A Faculty of Kinesiology and Recreation Management researcher has been recognized on the international stage for her contribution to research in aging.
Dr. Ayesha Saleem, who holds the rank of assistant professor within the faculty, is part of a team that’s been named a recipient of a U.S. National Academy of Medicine research award for a project aimed at promoting longevity amongst older adults.
The award-winning research team is comprised of Saleem, Dr. Noga Ron-Harel (Israel Institute of Technology) and Dr. Hiroshi Yamada (University of Tsukuba).
The rapid rise in the aging population worldwide underscores the necessity to find strategies to promote healthy longevity. Previous research has shown that transfusing old animals with blood from young animals reverses some aspects of aging, leading to the hypothesis of youthful factors in young blood.
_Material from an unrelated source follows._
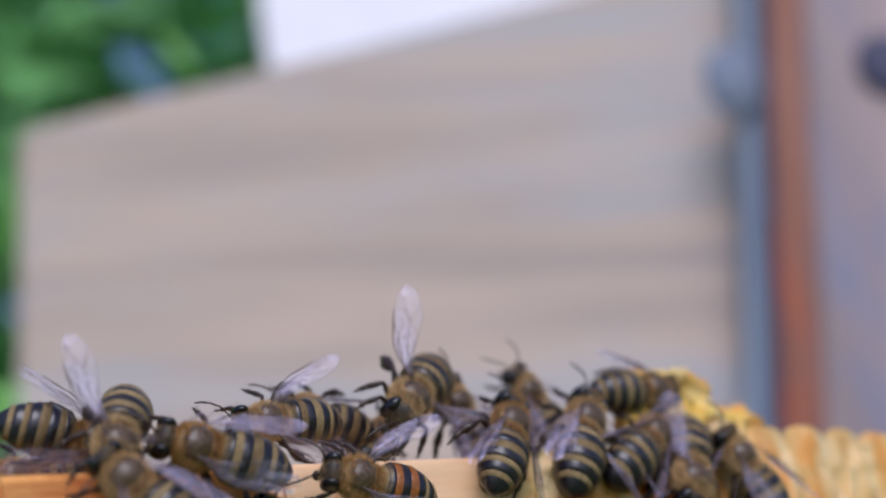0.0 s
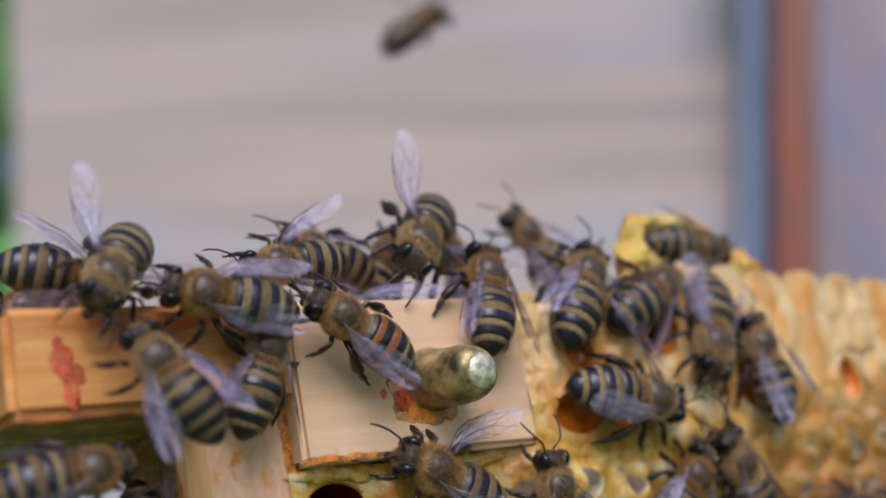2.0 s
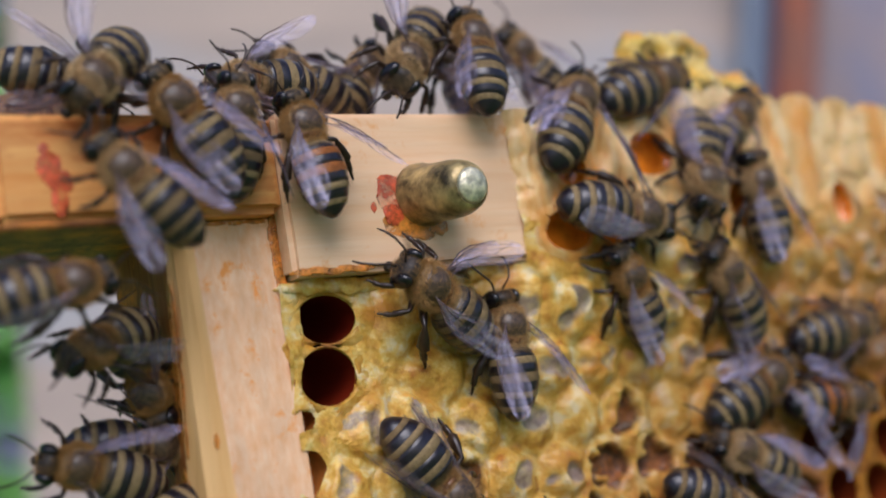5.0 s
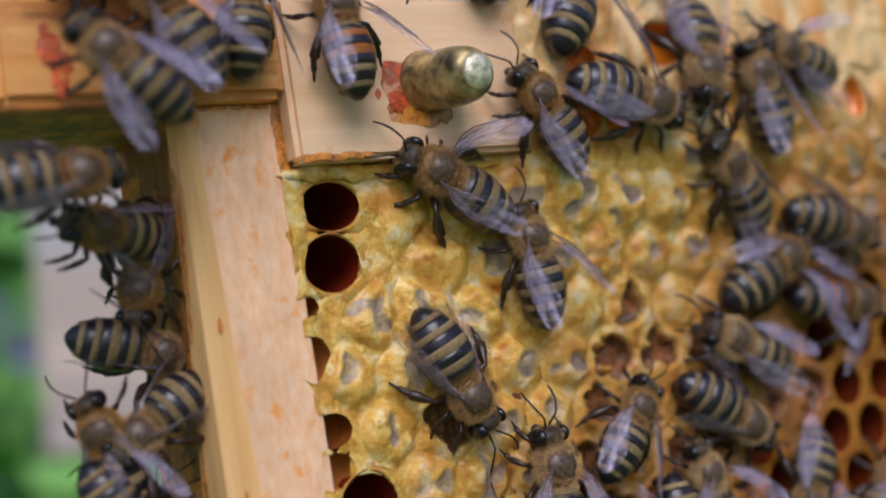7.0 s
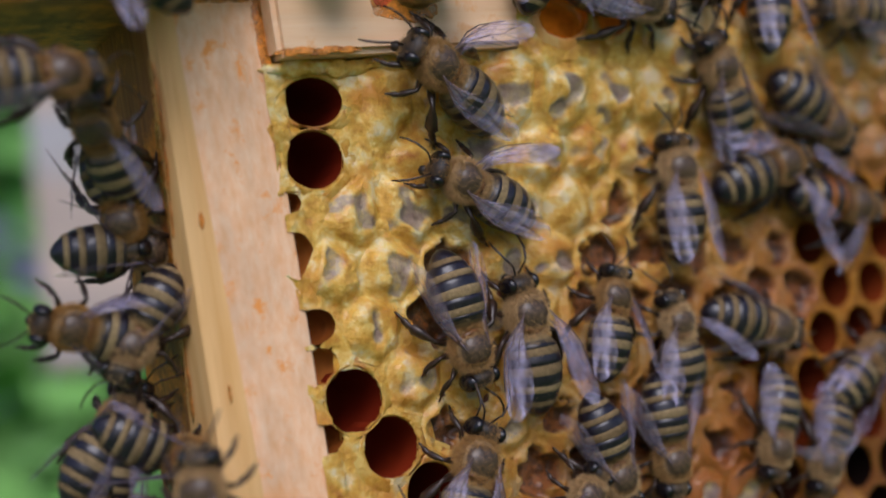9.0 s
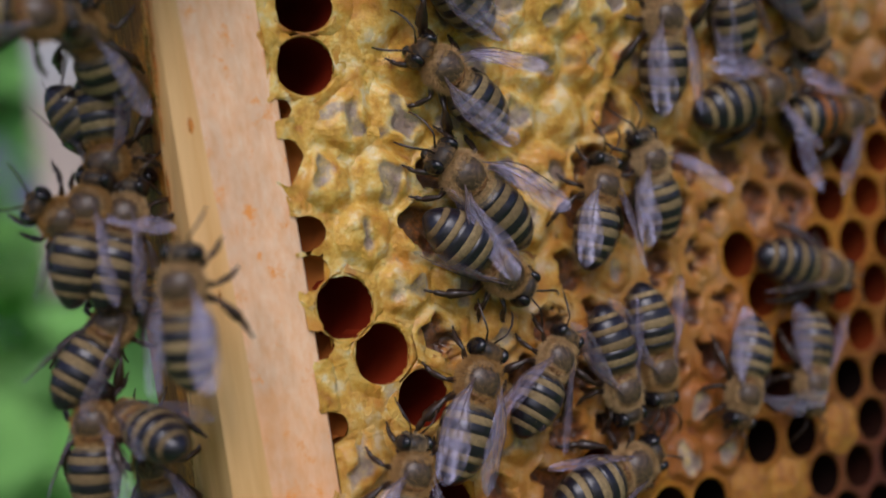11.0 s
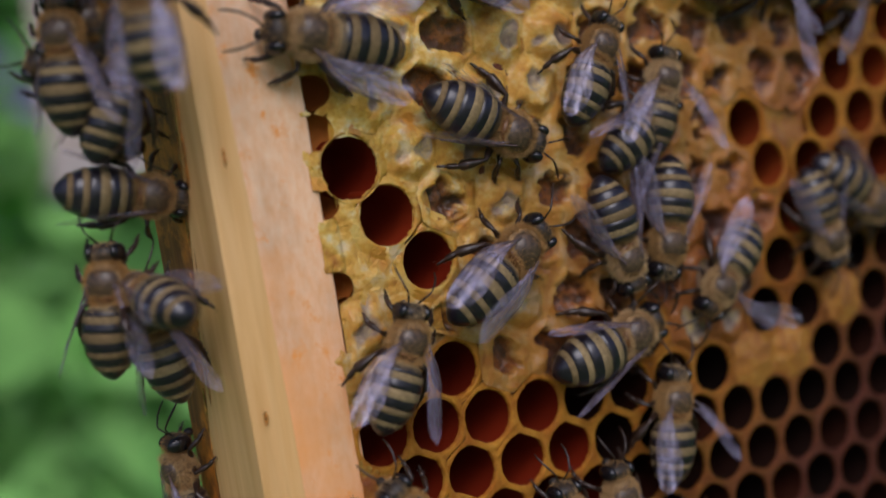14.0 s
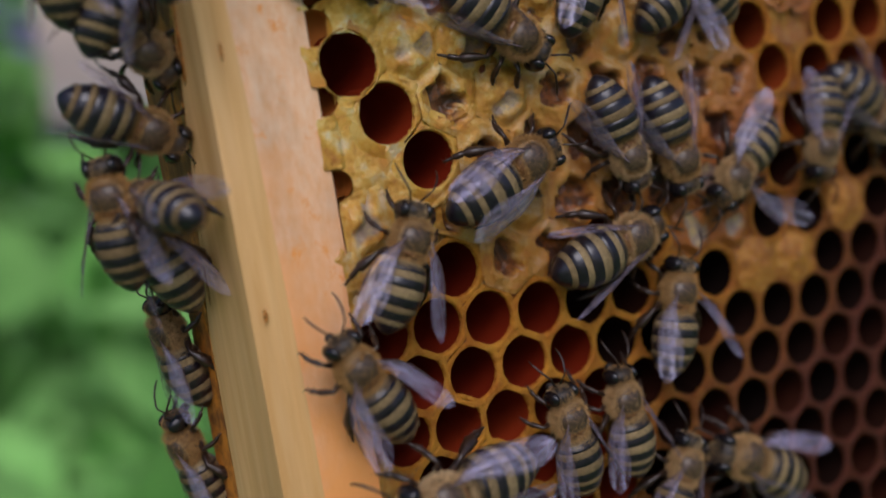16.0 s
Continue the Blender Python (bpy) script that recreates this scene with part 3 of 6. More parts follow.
SPECIAL = [(-38.2, 55.9, 2.85, 2.1), (-38.9, 51.0, 2.75, 2.45), (-38.7, 30.6, 2.7, 2.75), (-35.9, 26.1, 2.7, 2.6), (-32.6, 21.6, 2.5, 2.5), (6.4, 28.3, 2.3, 2.4), (8.8, 23.8, 2.2, 2.3),
           (-12.7, 61.7, 2.8, 2.0), (-0.6, 69.1, 3.3, 2.2), (10.9, 63.4, 1.8, 2.6), (-6.9, 61.8, 2.0, 2.0), (26.6, 63.0, 1.6, 2.3), (-11.0, 67.6, 1.8, 1.5)]
POCKETS = [(-41.3, 37.2, 1.9, 1.45), (-41.3, 33.9, 1.8, 1.5), (-41.7, 27.9, 1.5, 1.2), (-41.8, 21.0, 1.6, 1.3), (-41.2, 17.7, 1.5, 2.3), (-41.8, 43.2, 1.5, 1.9), (-41.7, 47.6, 1.0, 0.8)]
CAPPED = [(3.1, 4.6), (8.4, 4.2), (16.6, 8.3)]


def near(x, z, pts, d):
    return any((x - p[0]) ** 2 + (z - p[1]) ** 2 < d * d for p in pts)


def honeycomb():
    thing = tagged(new("honeycomb"), "wax comb with capped honey above and dark open brood cells below", "honeycomb")
    rng = random.Random(4)
    cells = [(x, z, True) for x, z, _, _ in SPECIAL]
    shape = {(x, z): (a / 2.53, c / 2.53) for x, z, a, c in SPECIAL}
    for a in range(-20, 32):
        for b in range(-20, 32):
            x, z = lattice(a, b)
            top = 57.5 if x < -16 else 74 + 1.5 * math.sin(x)
            if x < -40.9 or x > 116 or z > top or z < -147 or near(x, z, SPECIAL, 5.3):
                continue
            is_open = z < open_line(x) and not near(x, z, CAPPED, 2.5)
            if z > 58:
                is_open = False
            cells.append((x + rng.uniform(-.12, .12), z + rng.uniform(-.12, .12), is_open))
    def sunken(x, z):
        worn = lerp_table(z, [12, 18, 36, 46], [0.42, 0.90, 0.55, 0.10]) * lerp_table(x, [-36, -24, 4, 16], [0.25, 0.85, 1.0, 0.9])
        worn += 0.55 * lerp_table(z, [21, 26, 36, 44], [0, 1, 1, 0]) * lerp_table(x, [-10, -5, 22, 28], [0, 1, 1, 0.5])
        return 11 < z < 57 and 0.5 + 0.85 * noise.noise((x * 0.31 + 40, z * 0.31, 5.0)) < worn and not near(x, z, CAPPED, 2.6)

    # backing sheet
    bm = bmesh.new()
    box(bm, -41.7 * MM, 117.9 * MM, 9.5 * MM, 12 * MM, -149.9 * MM, 59.3 * MM)
    part("midrib", bm, WAX_RIM, thing)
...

In the project, the research team proposes that these factors are packaged in a type of secretory vehicle called extracellular vesicles (EVs). Treating old cells with EVs isolated from younger people would reverse physiological markers of aging such as impaired immune cell function, and subsequently alleviate age-induced deficits in cognitive memory.
“We hypothesize that young EVs can reverse the well-established, age-associated decline in immune function,” said Saleem.
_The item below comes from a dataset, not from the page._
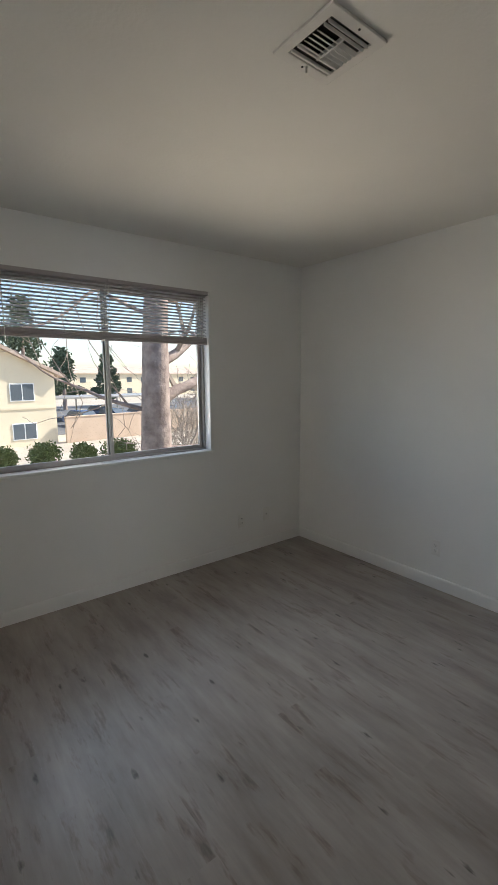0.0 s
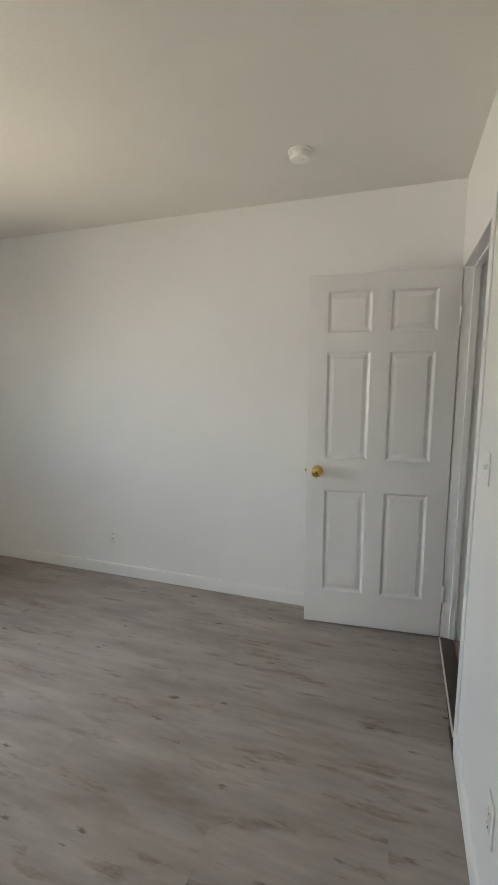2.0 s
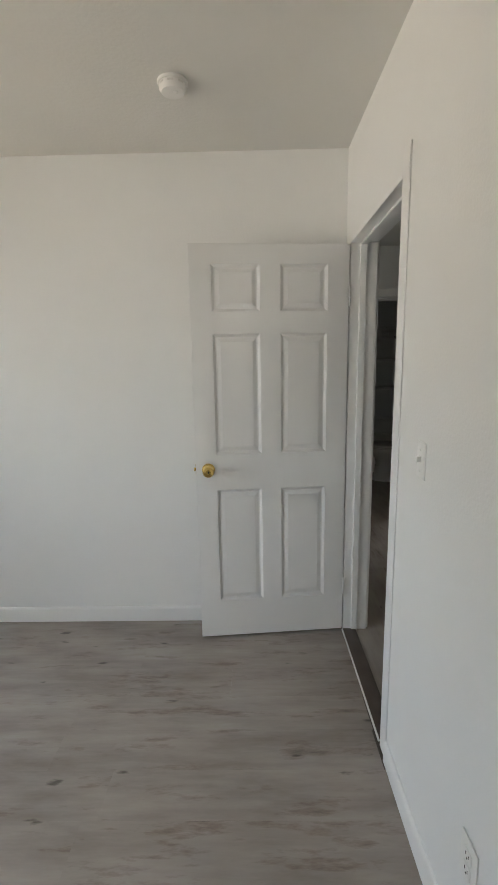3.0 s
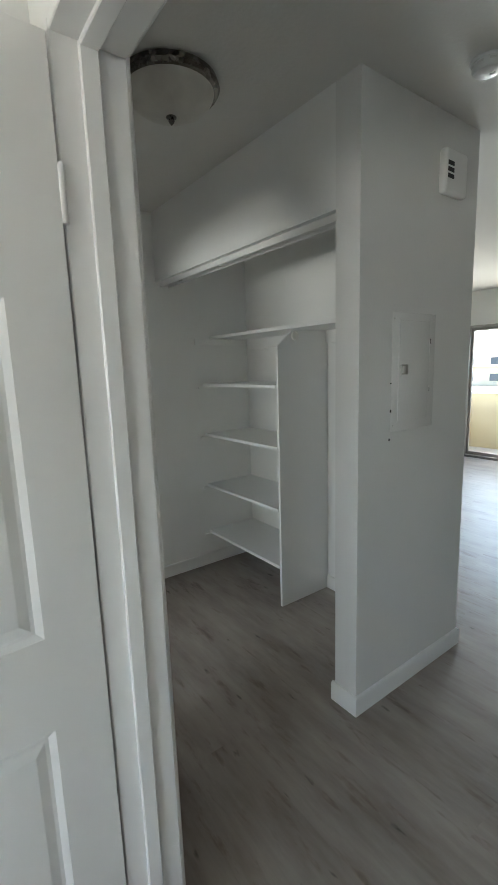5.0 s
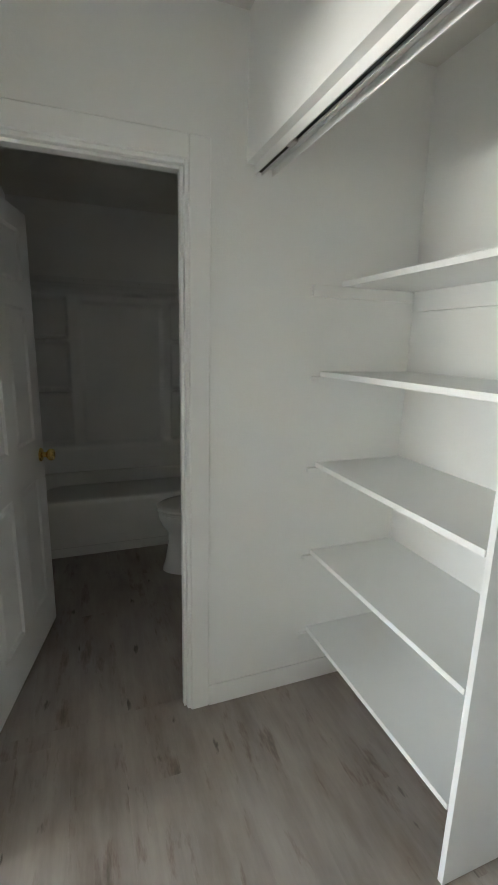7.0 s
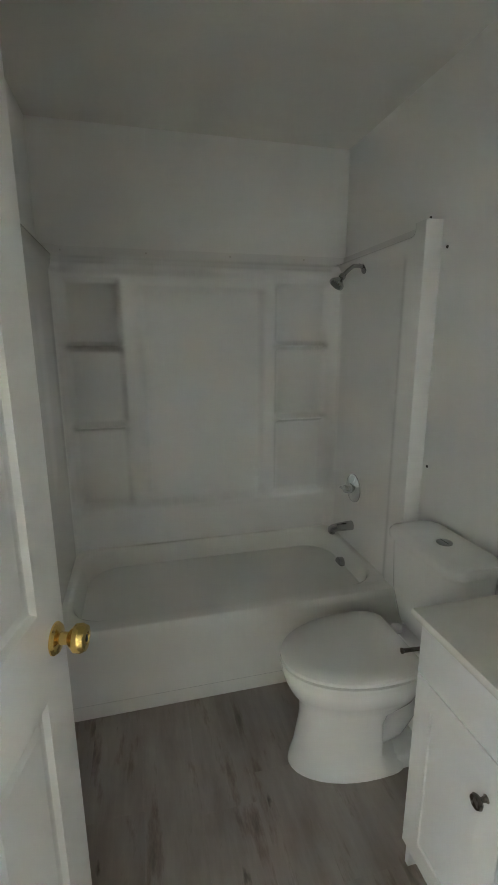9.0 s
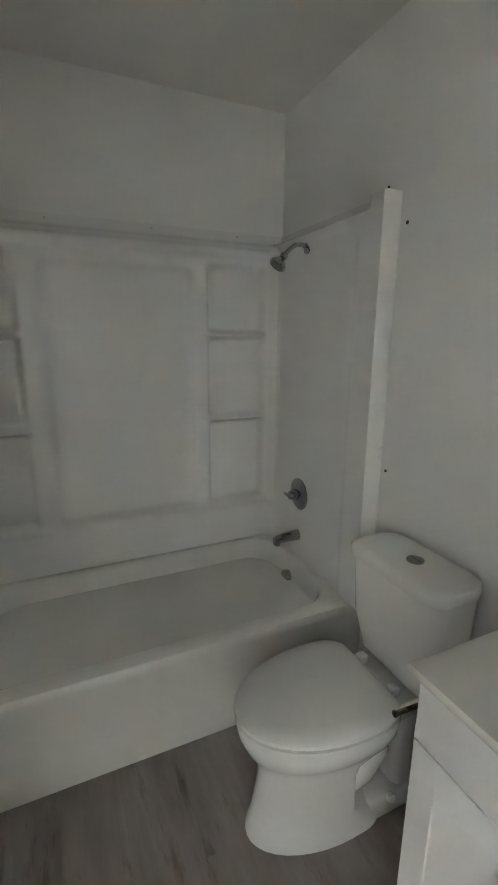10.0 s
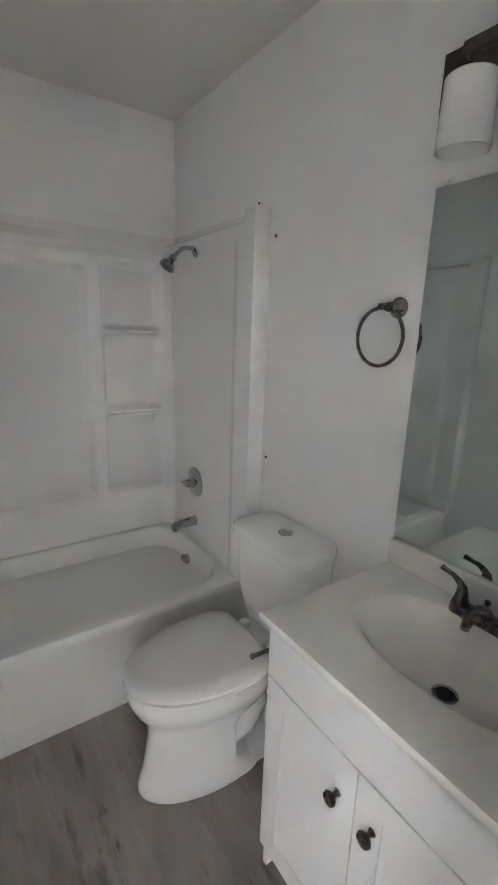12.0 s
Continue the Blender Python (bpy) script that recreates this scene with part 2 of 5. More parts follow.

The scientific direction proposed here will serve as a potential launch point into new avenues of research that will address the reversal or rescue of rampant cognitive decline in older individuals by treating them with EVs isolated from young people.
The long-term vision, once the role of EVs in promoting healthy aging is established, is to evaluate how EVs isolated post-life style interventions, such as exercise and diet modification, can induce a similar protective effect and facilitate healthy longevity.
This award rewards “bold, innovative ideas that could extend the human health span through disease prevention, mobility, functionality, social connectedness, longevity and more,” according to its description. Approximately 450 awards worth $50,000 USD each will be given out over three years.
This recent award proceeds an earlier recognition the research team received for this work. The group received an Interstellar Initiative award (funded by the New York Academy of Sciences and the Japan Agency for Medical Research and Development) at a ceremony in New York in September 2019, where the team also netted an award for best presentation.